On a national level, the same question goes.

5 thoughts on “Unreliable Sources

  1. This is an easy one. Facts be damned, people are looking for an outrage fix. As Theo Dalyrmple put it:

    Outrage is a substitute for religion: It convinces us that our existence has some kind of meaning or significance beyond itself, that is to say beyond the paltry flux of day-to-day existence, especially when that existence is a securely comfortable one. Therefore we go looking for things to be outraged about as anteaters look for ants. Of all emotions, outrage is not only one of the most pleasurable but also one of the most reliable.

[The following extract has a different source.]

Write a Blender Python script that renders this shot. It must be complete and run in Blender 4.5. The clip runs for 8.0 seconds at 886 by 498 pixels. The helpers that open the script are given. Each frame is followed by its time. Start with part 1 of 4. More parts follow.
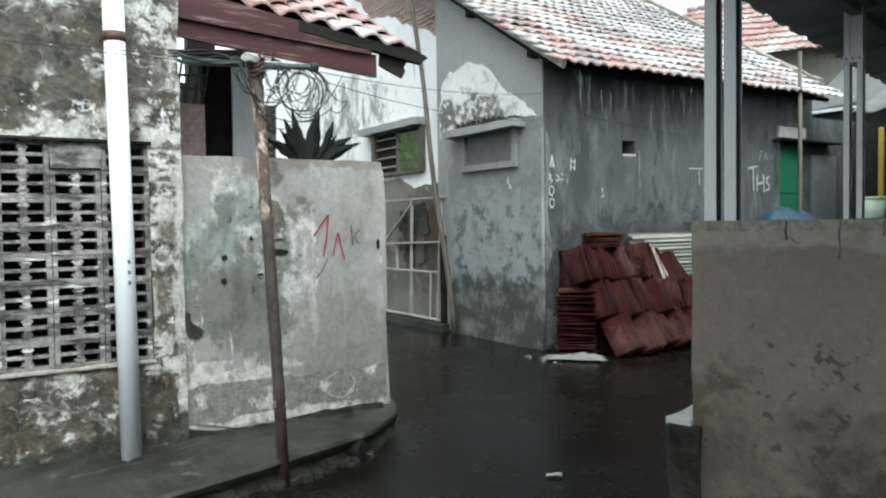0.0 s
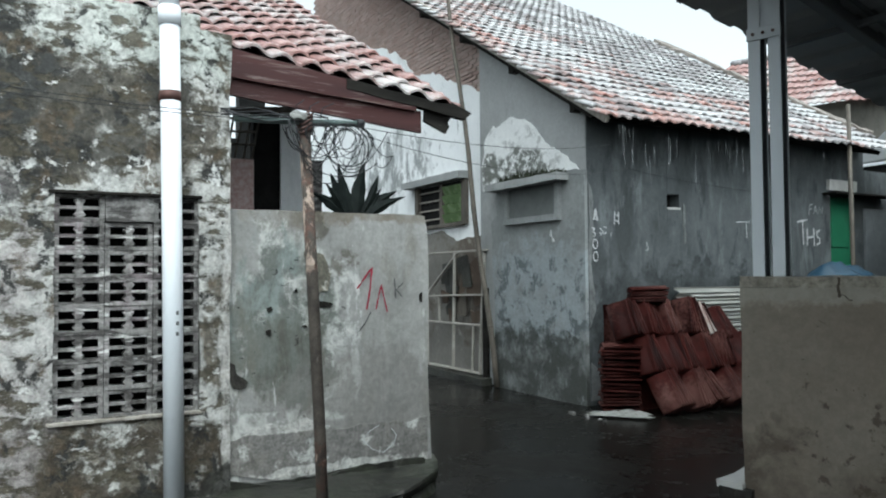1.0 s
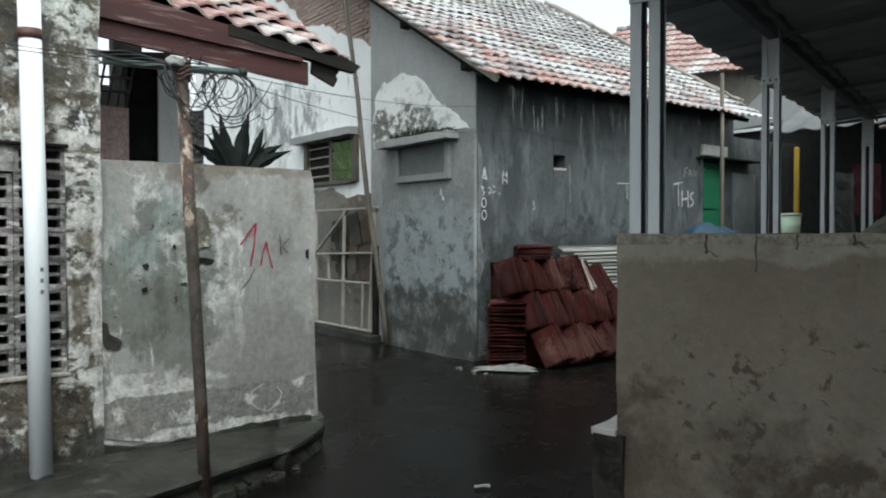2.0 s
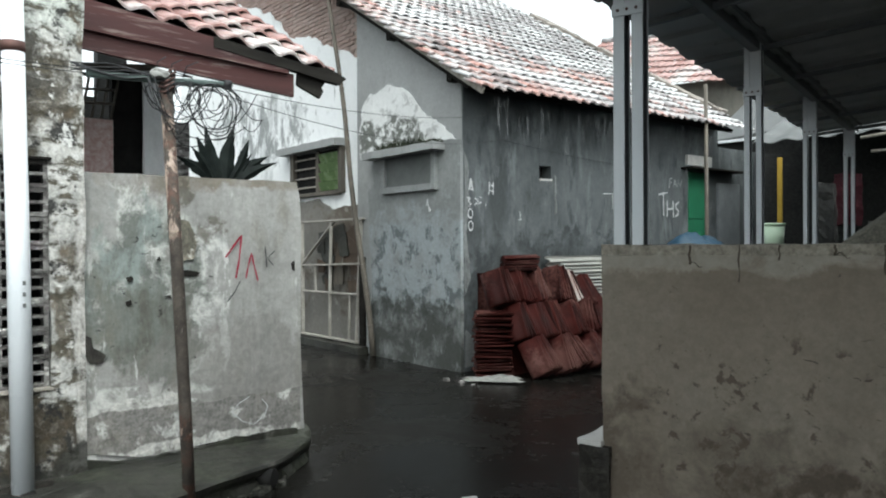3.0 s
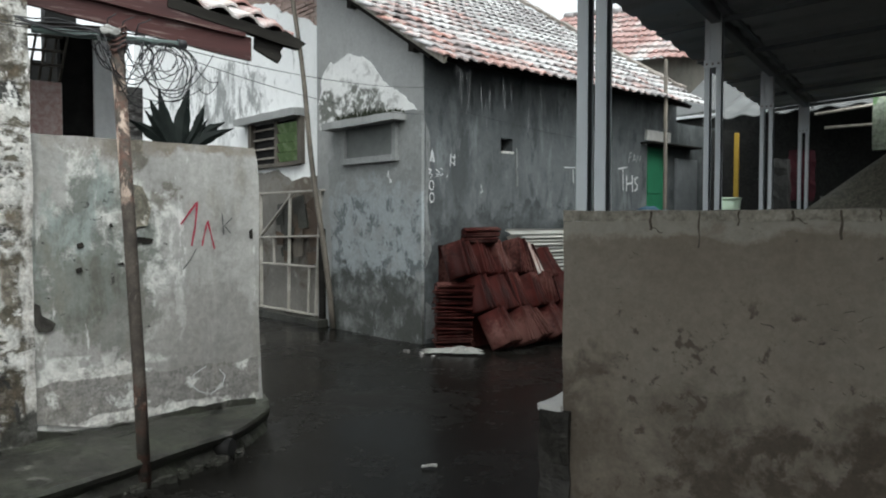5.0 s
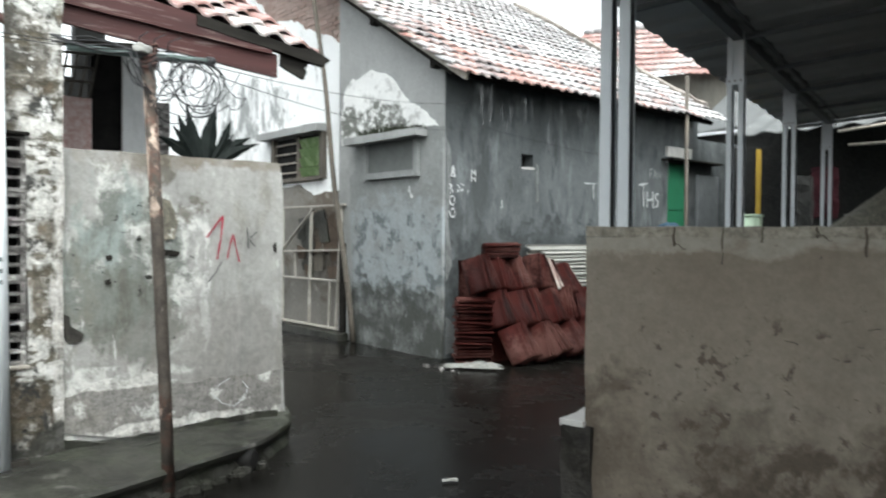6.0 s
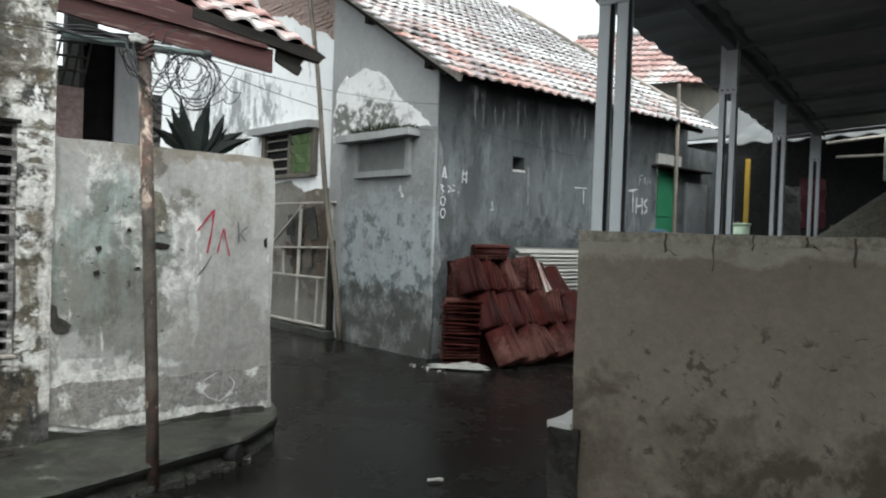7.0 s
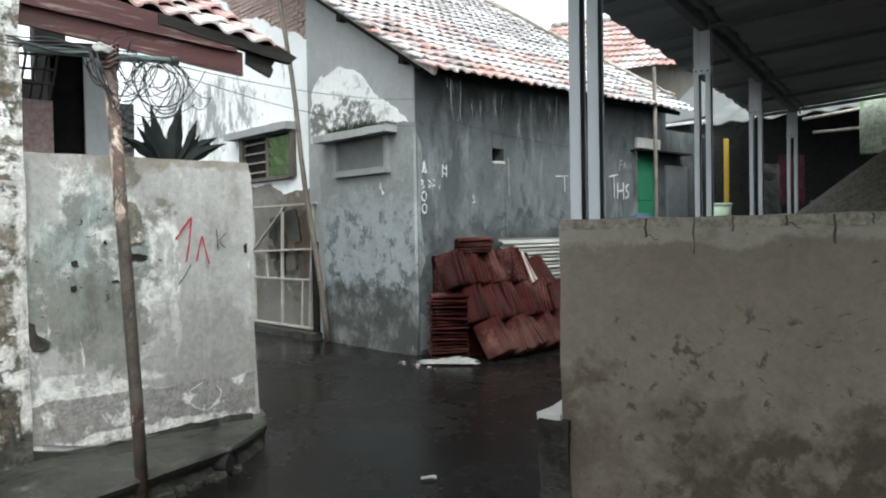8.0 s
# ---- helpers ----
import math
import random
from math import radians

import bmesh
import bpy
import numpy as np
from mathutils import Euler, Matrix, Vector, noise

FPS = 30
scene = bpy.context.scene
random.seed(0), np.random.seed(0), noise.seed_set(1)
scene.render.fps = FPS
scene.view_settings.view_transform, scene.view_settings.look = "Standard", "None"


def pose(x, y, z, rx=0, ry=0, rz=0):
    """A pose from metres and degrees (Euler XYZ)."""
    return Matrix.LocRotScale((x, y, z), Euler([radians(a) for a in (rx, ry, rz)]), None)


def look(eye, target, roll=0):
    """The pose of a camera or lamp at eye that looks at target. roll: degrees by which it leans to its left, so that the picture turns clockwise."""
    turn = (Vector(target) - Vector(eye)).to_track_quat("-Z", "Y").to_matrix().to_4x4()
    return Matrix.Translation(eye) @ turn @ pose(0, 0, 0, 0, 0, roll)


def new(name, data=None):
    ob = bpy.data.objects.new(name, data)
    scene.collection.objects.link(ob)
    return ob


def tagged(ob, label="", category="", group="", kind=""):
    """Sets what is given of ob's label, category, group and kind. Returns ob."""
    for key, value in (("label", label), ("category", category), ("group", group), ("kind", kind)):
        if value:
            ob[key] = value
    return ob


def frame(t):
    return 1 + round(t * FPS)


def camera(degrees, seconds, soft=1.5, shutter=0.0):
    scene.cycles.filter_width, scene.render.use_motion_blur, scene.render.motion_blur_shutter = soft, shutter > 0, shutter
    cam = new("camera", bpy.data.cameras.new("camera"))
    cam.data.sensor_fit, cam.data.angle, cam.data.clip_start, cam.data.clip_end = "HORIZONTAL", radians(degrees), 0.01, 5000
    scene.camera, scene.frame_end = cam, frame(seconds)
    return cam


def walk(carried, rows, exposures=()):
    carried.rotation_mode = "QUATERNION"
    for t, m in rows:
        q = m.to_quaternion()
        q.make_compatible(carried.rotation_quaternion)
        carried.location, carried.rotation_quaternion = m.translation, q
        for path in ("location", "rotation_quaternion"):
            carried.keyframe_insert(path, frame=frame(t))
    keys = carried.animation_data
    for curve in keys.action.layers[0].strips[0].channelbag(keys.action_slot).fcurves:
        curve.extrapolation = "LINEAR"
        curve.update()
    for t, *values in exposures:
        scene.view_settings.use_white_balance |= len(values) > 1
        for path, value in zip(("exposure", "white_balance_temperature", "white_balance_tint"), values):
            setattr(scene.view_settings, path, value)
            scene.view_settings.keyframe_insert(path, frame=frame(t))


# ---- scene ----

    Note that the core target group of this is left-leaning females (upper class, suburban, white, probably chardonnay), but almost all leftists are are reliable outrage junkies as well. PV rants are textbook examples of leftist outrage.

    It seems to me, however, there is also a right-wing analog. Radio hosts like Mark Levin or Michael Savage have a shtick that, to me anyway, seems to act as a reliable source of right-wing outrage.

  2. jdm;

    “PV rants are textbook examples of leftist outrage.”

    With Emery and his brother EI closely following!

  3. I remember reading about an experiment during my psychology class in college where rats were implanted with an electrode that went to the pleasure center of their brain, then were put in a Skinner box where they could flip a toggle to receive food, or flip another toggle to receive a little pleasure jolt to the brain. The researchers monitored the graph as each button was hit, and suddenly saw the pleasure toggle going off non-stop. Thinking they had a problem with the graphing program they went to check the cage – and saw that the rat being tested had stretched itself out next to the pleasure toggle, with a paw on either side of the switch, and was flipping the switch back and forth non-stop.

    That’s kind of how I picture the PV sock-puppets typing.

    As noted, however, this is a totally human (and rat-like) condition. As the Trump term began I tried to caution some of my more left-ward friends to pace themselves. I told them I’d had 8 years of constant headlines that “This will put Hillary/Obama in jail for good”, and it will get tiresome. Unfortunately, they couldn’t hear me over all the clicking.

  4. It seems that Thomas Sowell’s proverb about some ideas being so stupid that they’d only be believed on a college campus should be modified to read “some things are so stupid, they can only be believed by the far left in general.” Come to think of it, I remember that as far back as the 1980s–saw a couple of publications of the Wobblies and interacted with Democrats who didn’t think the USSR was that bad. Evidence simply would not penetrate.

  5. There is a glitch in Colorado’s new “red flag” law.
    To get around that pesky “due process” thing that Americans generally are in favor of, the law allows for civil enforcement, not criminal enforcement.
    This means that if the cops show up to take your gun, you can just say “no” and they will go away and let it grind through the civil courts.
    CO sherriffs say they are reluctant to give Red Flaw orders a high priority because they will put officers lives at risk.
    Most of these common-sense gone laws don’t work out because they lack common sense.